Set all the material down again unchanged, without the pictures.
====== Dataset extract ======
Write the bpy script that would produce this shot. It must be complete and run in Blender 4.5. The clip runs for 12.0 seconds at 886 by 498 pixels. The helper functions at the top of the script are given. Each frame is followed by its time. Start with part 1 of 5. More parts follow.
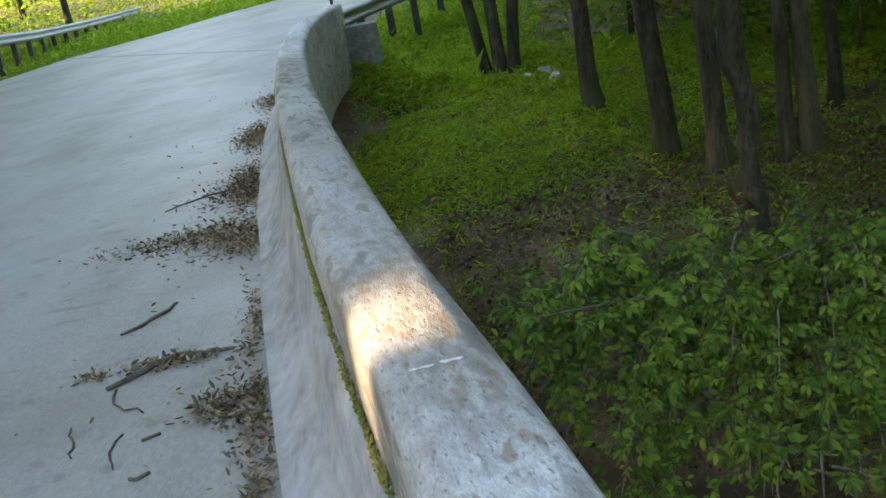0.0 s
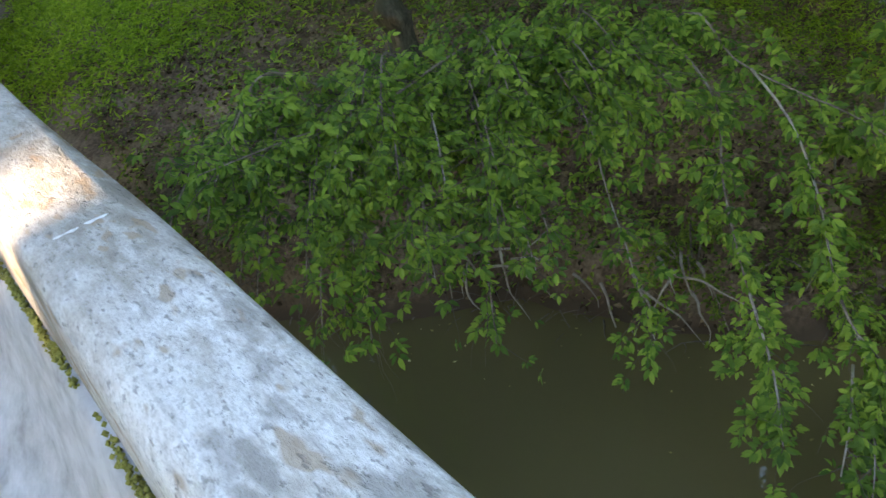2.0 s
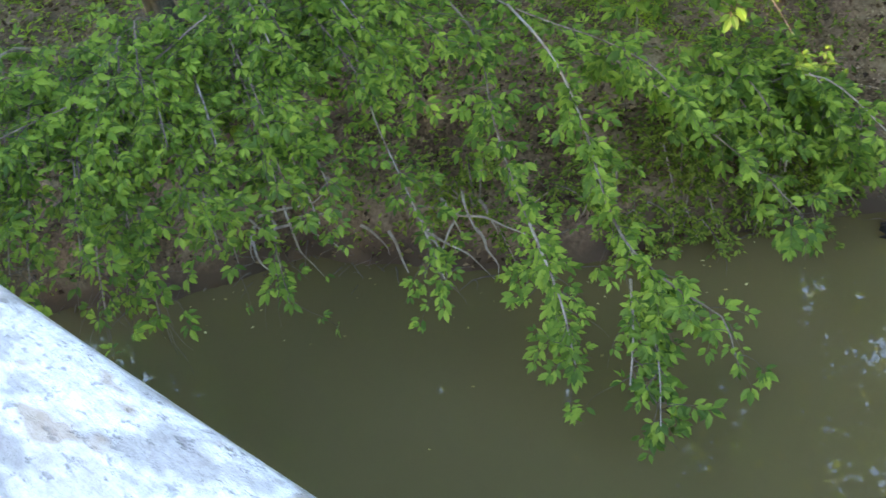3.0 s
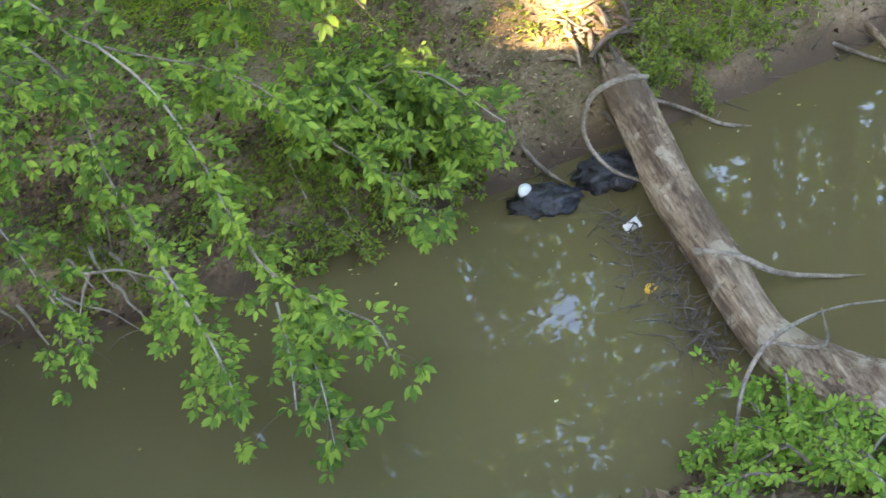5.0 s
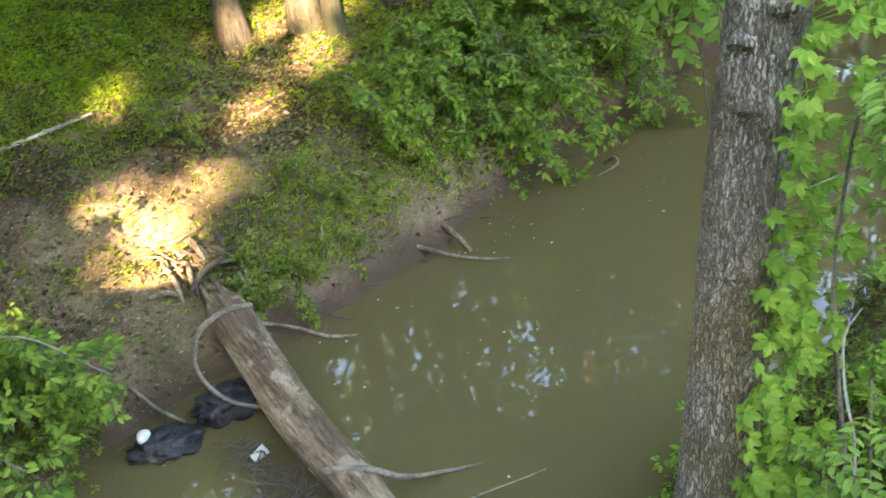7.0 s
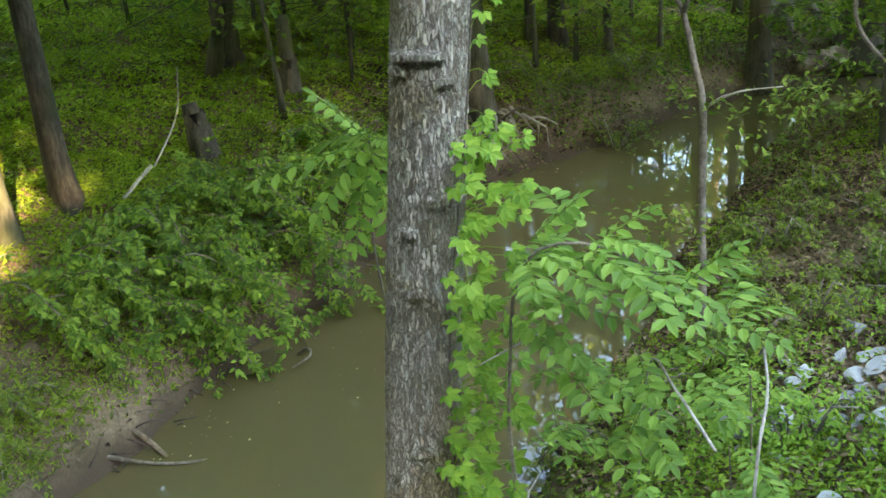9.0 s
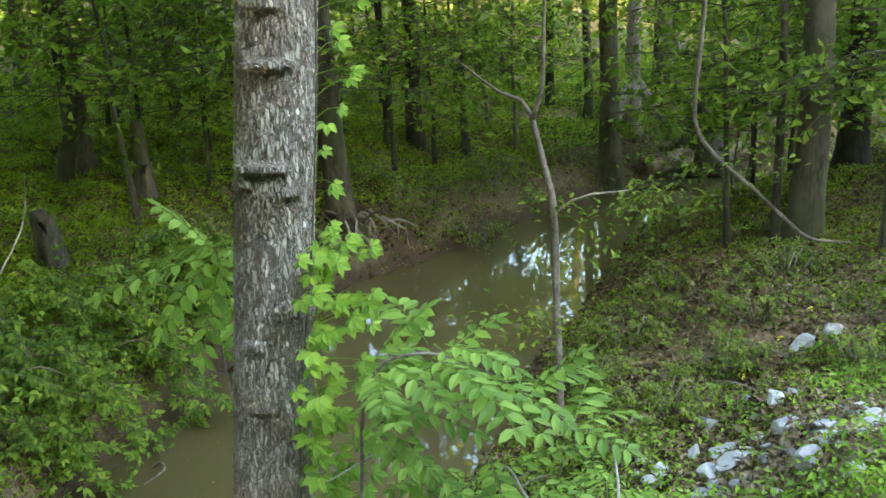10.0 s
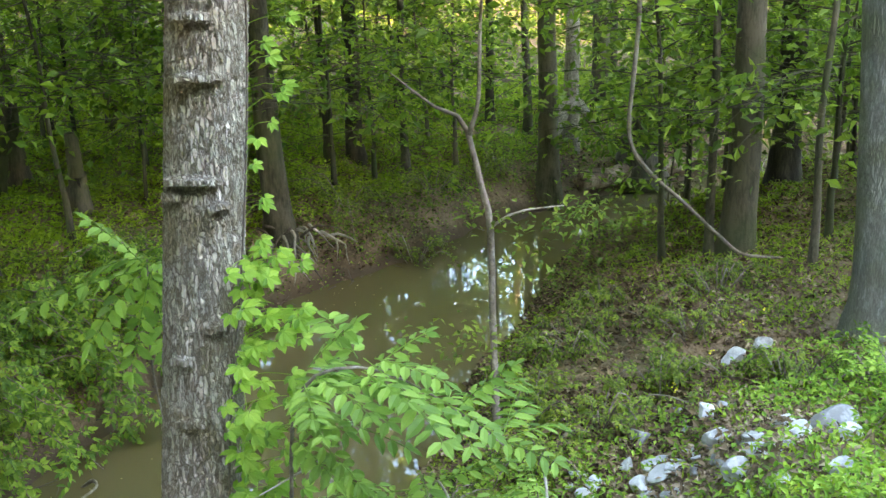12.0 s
======
_Response_:
Write the bpy script that would produce this shot. It must be complete and run in Blender 4.5. The clip runs for 12.0 seconds at 886 by 498 pixels. The helper functions at the top of the script are given. Each frame is followed by its time. Start with part 1 of 5. More parts follow.
0.0 s
2.0 s
3.0 s
5.0 s
7.0 s
9.0 s
10.0 s
12.0 s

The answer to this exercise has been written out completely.